---------- Data excerpt ----------

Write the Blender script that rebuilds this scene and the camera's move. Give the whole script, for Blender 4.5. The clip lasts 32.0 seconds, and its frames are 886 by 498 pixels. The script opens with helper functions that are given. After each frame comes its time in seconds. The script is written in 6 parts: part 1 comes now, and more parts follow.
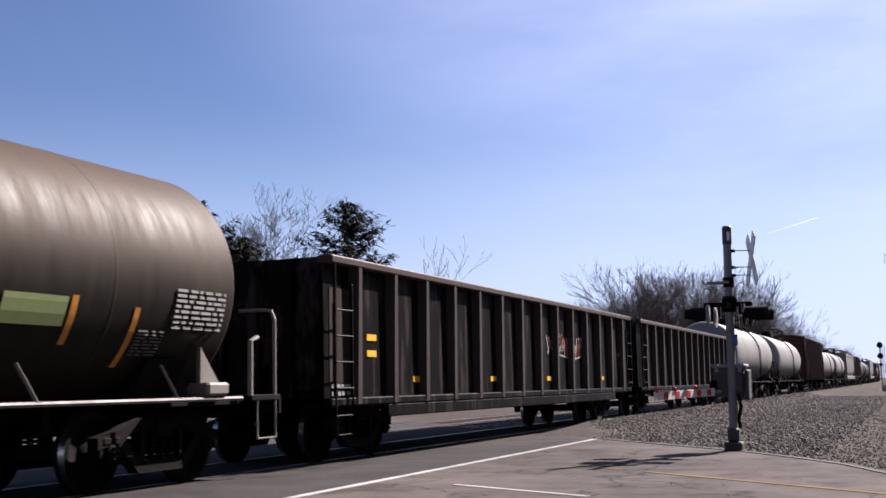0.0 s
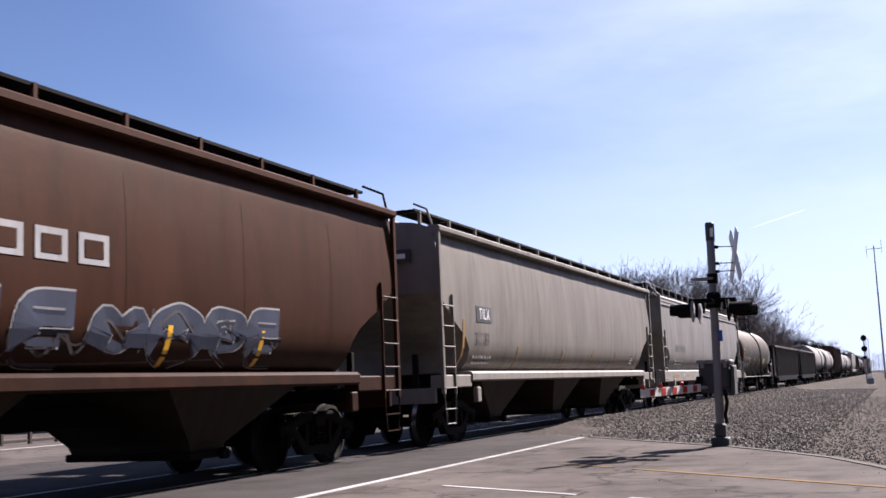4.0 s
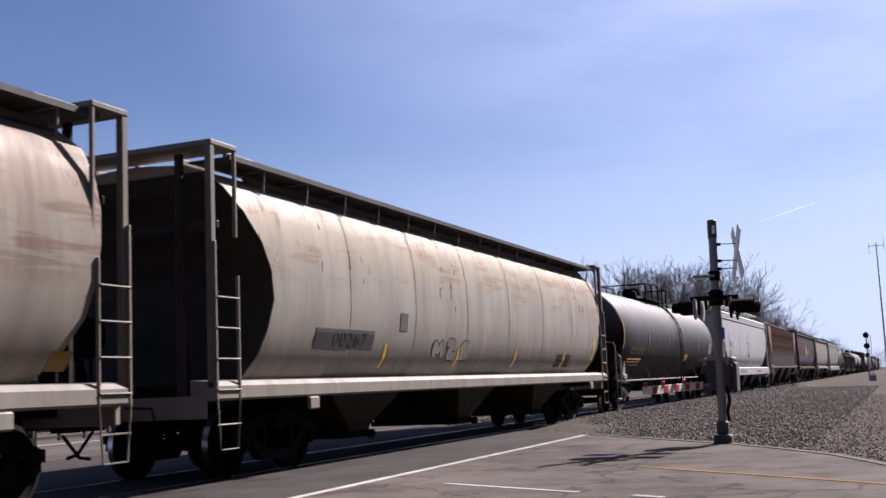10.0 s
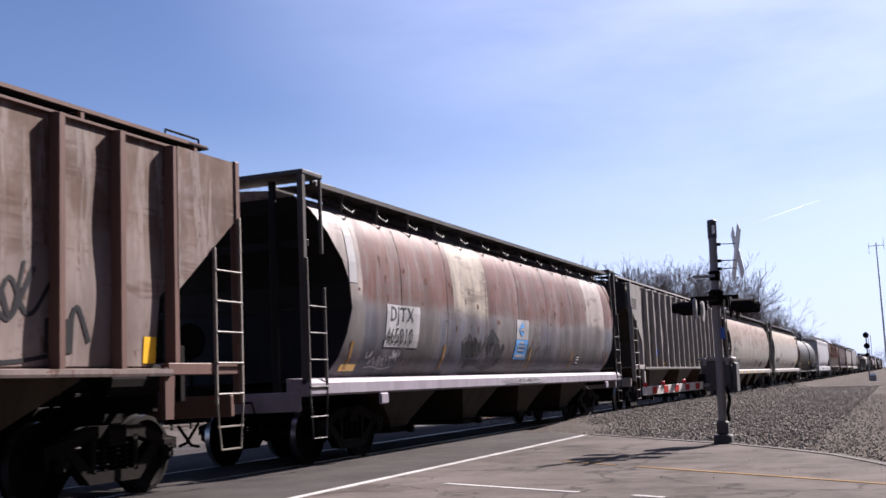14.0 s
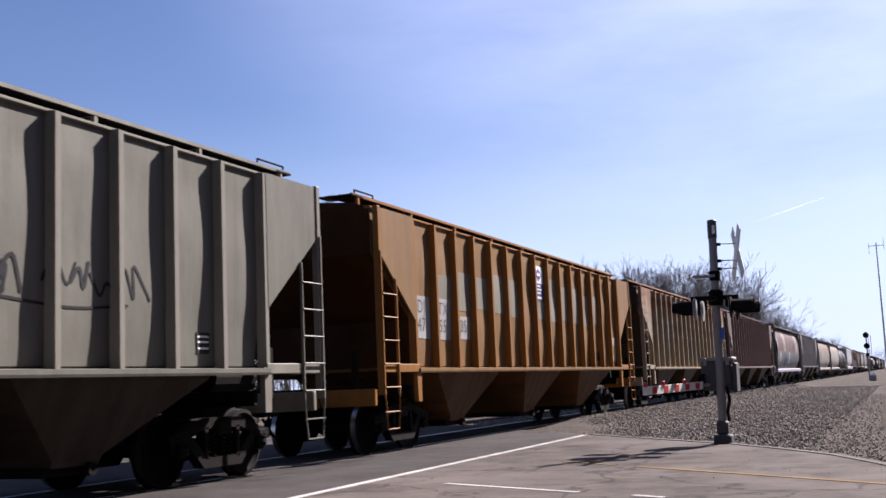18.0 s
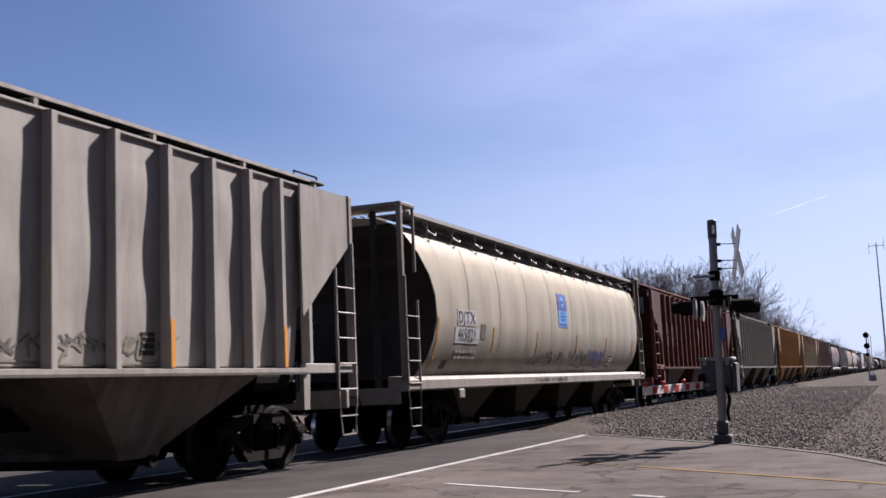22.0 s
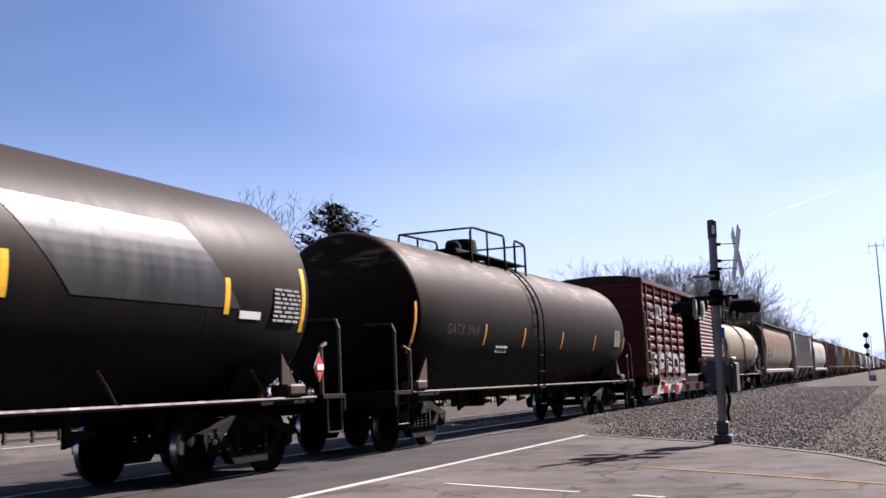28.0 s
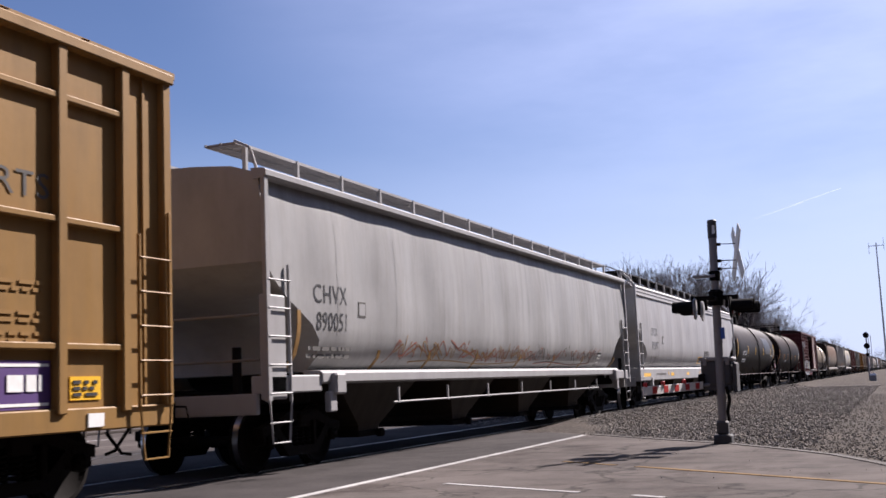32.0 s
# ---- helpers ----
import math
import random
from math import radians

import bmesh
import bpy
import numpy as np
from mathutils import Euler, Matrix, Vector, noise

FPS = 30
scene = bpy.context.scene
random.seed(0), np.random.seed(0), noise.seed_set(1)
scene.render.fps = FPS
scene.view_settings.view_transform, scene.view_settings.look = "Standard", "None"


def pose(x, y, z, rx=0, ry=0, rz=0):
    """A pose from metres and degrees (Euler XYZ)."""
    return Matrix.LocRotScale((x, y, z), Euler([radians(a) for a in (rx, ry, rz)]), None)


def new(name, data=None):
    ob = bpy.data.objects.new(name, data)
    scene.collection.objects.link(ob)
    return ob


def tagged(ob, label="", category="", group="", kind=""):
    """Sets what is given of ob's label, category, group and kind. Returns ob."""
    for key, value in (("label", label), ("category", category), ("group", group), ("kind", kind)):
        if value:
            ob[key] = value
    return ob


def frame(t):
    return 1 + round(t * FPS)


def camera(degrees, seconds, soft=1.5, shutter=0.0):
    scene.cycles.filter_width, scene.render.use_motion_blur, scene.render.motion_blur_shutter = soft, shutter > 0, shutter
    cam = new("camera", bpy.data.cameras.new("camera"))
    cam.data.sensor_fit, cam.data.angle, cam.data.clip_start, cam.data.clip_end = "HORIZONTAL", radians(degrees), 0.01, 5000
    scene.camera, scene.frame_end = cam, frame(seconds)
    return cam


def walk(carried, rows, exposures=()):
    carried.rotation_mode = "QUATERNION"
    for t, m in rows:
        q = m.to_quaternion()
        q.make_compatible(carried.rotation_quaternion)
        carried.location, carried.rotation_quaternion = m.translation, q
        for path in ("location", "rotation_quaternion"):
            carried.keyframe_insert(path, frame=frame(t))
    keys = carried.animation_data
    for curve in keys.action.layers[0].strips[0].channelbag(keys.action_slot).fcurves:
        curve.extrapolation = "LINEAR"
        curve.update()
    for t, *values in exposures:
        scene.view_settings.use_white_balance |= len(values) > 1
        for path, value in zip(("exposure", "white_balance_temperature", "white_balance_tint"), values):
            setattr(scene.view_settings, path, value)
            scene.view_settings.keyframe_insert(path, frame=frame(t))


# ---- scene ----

----------

▶ _What the task requires_
Retype each line of the listing above word for word. Exclude the pictures.

▶ _Written solution_
Write the Blender script that rebuilds this scene and the camera's move. Give the whole script, for Blender 4.5. The clip lasts 32.0 seconds, and its frames are 886 by 498 pixels. The script opens with helper functions that are given. After each frame comes its time in seconds. The script is written in 6 parts: part 1 comes now, and more parts follow.
0.0 s
4.0 s
10.0 s
14.0 s
18.0 s
22.0 s
28.0 s
32.0 s
# ---- helpers ----
import math
import random
from math import radians

import bmesh
import bpy
import numpy as np
from mathutils import Euler, Matrix, Vector, noise

FPS = 30
scene = bpy.context.scene
random.seed(0), np.random.seed(0), noise.seed_set(1)
scene.render.fps = FPS
scene.view_settings.view_transform, scene.view_settings.look = "Standard", "None"


def pose(x, y, z, rx=0, ry=0, rz=0):
    """A pose from metres and degrees (Euler XYZ)."""
    return Matrix.LocRotScale((x, y, z), Euler([radians(a) for a in (rx, ry, rz)]), None)


def new(name, data=None):
    ob = bpy.data.objects.new(name, data)
    scene.collection.objects.link(ob)
    return ob


def tagged(ob, label="", category="", group="", kind=""):
    """Sets what is given of ob's label, category, group and kind. Returns ob."""
    for key, value in (("label", label), ("category", category), ("group", group), ("kind", kind)):
        if value:
            ob[key] = value
    return ob


def frame(t):
    return 1 + round(t * FPS)


def camera(degrees, seconds, soft=1.5, shutter=0.0):
    scene.cycles.filter_width, scene.render.use_motion_blur, scene.render.motion_blur_shutter = soft, shutter > 0, shutter
    cam = new("camera", bpy.data.cameras.new("camera"))
    cam.data.sensor_fit, cam.data.angle, cam.data.clip_start, cam.data.clip_end = "HORIZONTAL", radians(degrees), 0.01, 5000
    scene.camera, scene.frame_end = cam, frame(seconds)
    return cam


def walk(carried, rows, exposures=()):
    carried.rotation_mode = "QUATERNION"
    for t, m in rows:
        q = m.to_quaternion()
        q.make_compatible(carried.rotation_quaternion)
        carried.location, carried.rotation_quaternion = m.translation, q
        for path in ("location", "rotation_quaternion"):
            carried.keyframe_insert(path, frame=frame(t))
    keys = carried.animation_data
    for curve in keys.action.layers[0].strips[0].channelbag(keys.action_slot).fcurves:
        curve.extrapolation = "LINEAR"
        curve.update()
    for t, *values in exposures:
        scene.view_settings.use_white_balance |= len(values) > 1
        for path, value in zip(("exposure", "white_balance_temperature", "white_balance_tint"), values):
            setattr(scene.view_settings, path, value)
            scene.view_settings.keyframe_insert(path, frame=frame(t))


# ---- scene ----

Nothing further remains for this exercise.